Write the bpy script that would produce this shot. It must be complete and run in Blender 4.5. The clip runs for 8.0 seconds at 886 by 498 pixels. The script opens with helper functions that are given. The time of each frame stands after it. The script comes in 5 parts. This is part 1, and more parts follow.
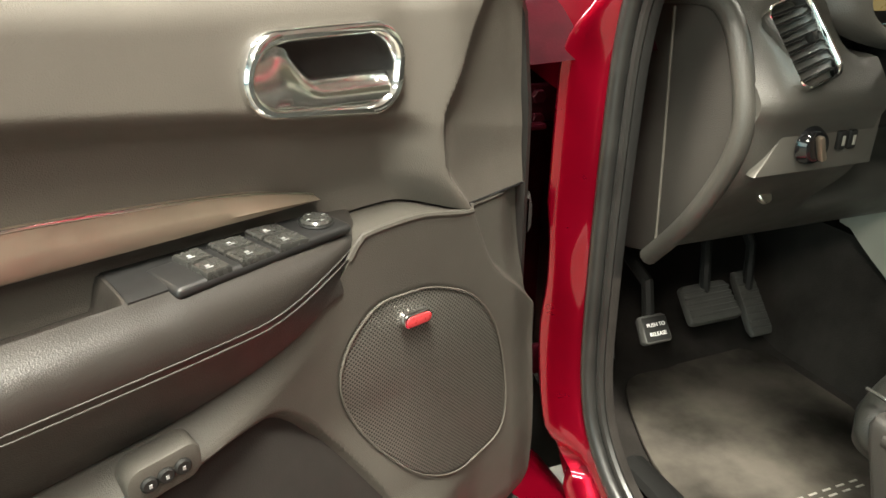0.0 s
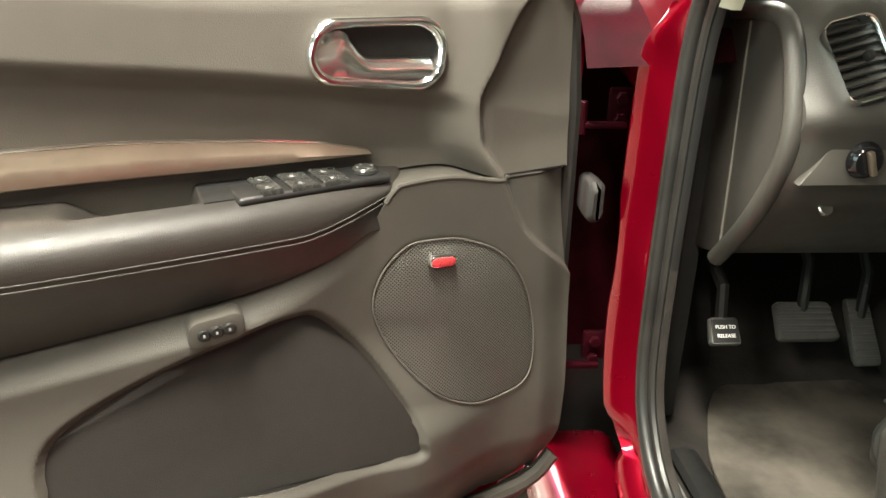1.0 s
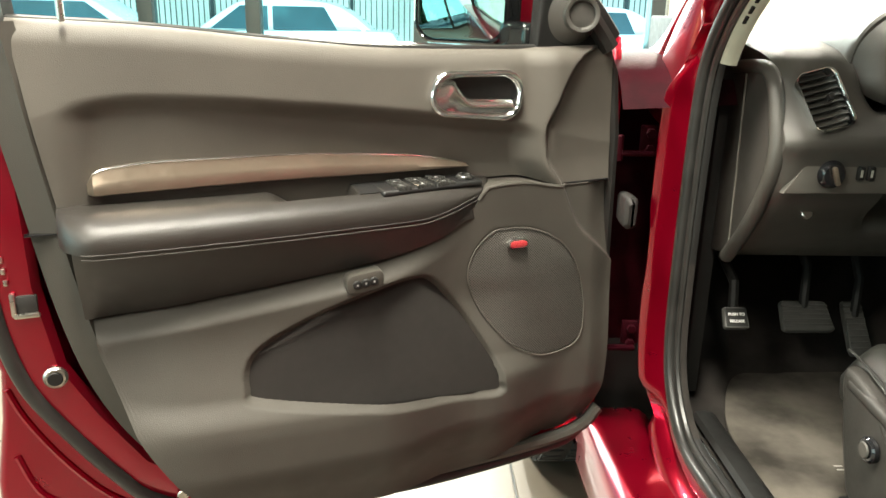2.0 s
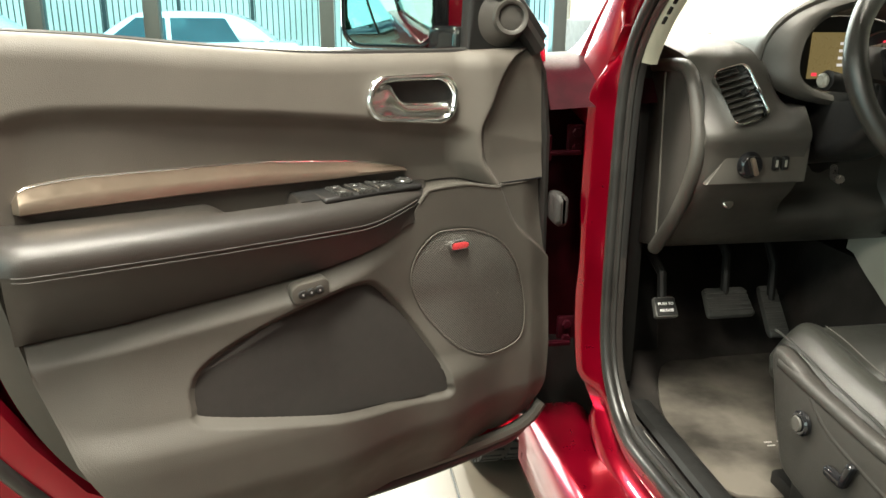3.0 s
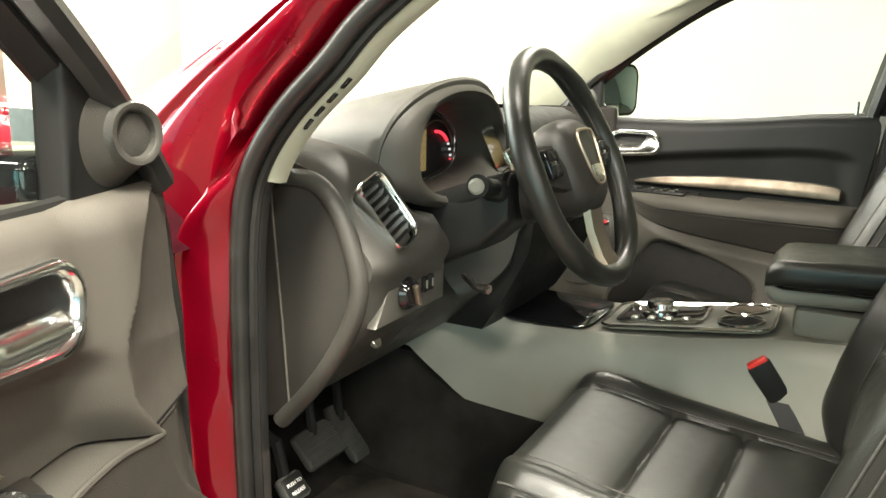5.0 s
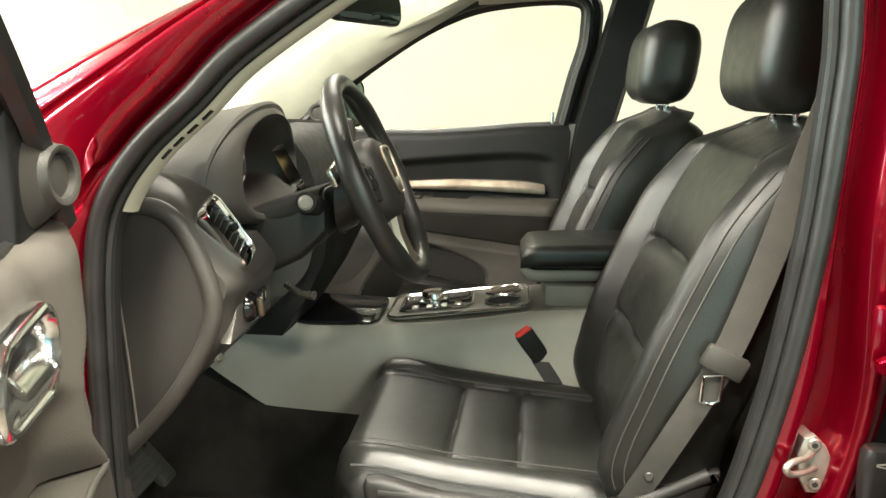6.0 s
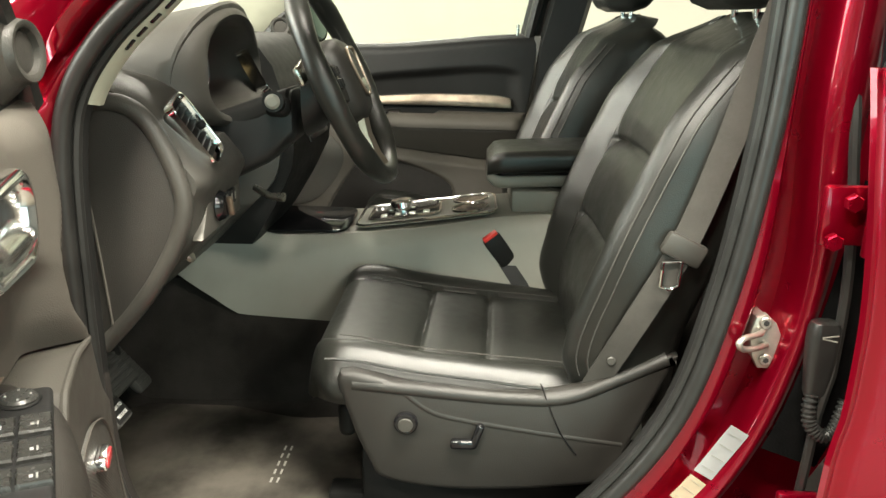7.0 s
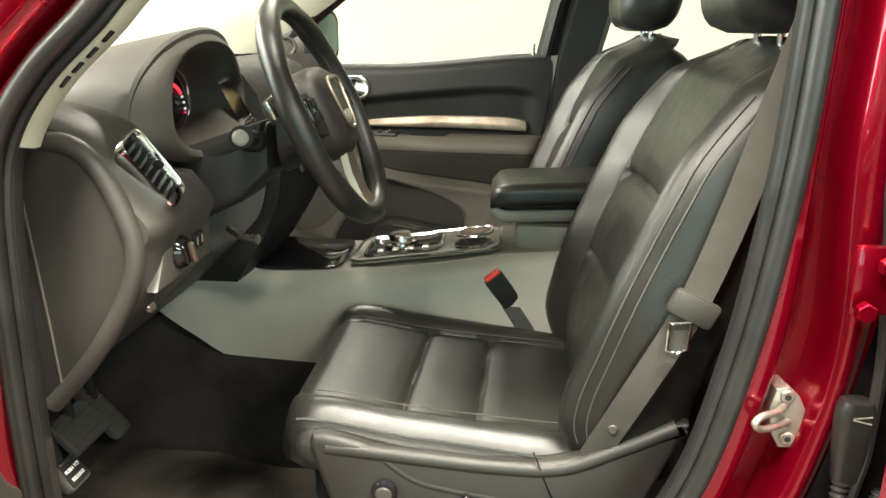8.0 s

### GOAL OF THE EXERCISE
Reproduce the material above in full, exactly, with no images.

### RESPONSE FOR THIS EXERCISE
Write the bpy script that would produce this shot. It must be complete and run in Blender 4.5. The clip runs for 8.0 seconds at 886 by 498 pixels. The script opens with helper functions that are given. The time of each frame stands after it. The script comes in 5 parts. This is part 1, and more parts follow.
0.0 s
1.0 s
2.0 s
3.0 s
5.0 s
6.0 s
7.0 s
8.0 s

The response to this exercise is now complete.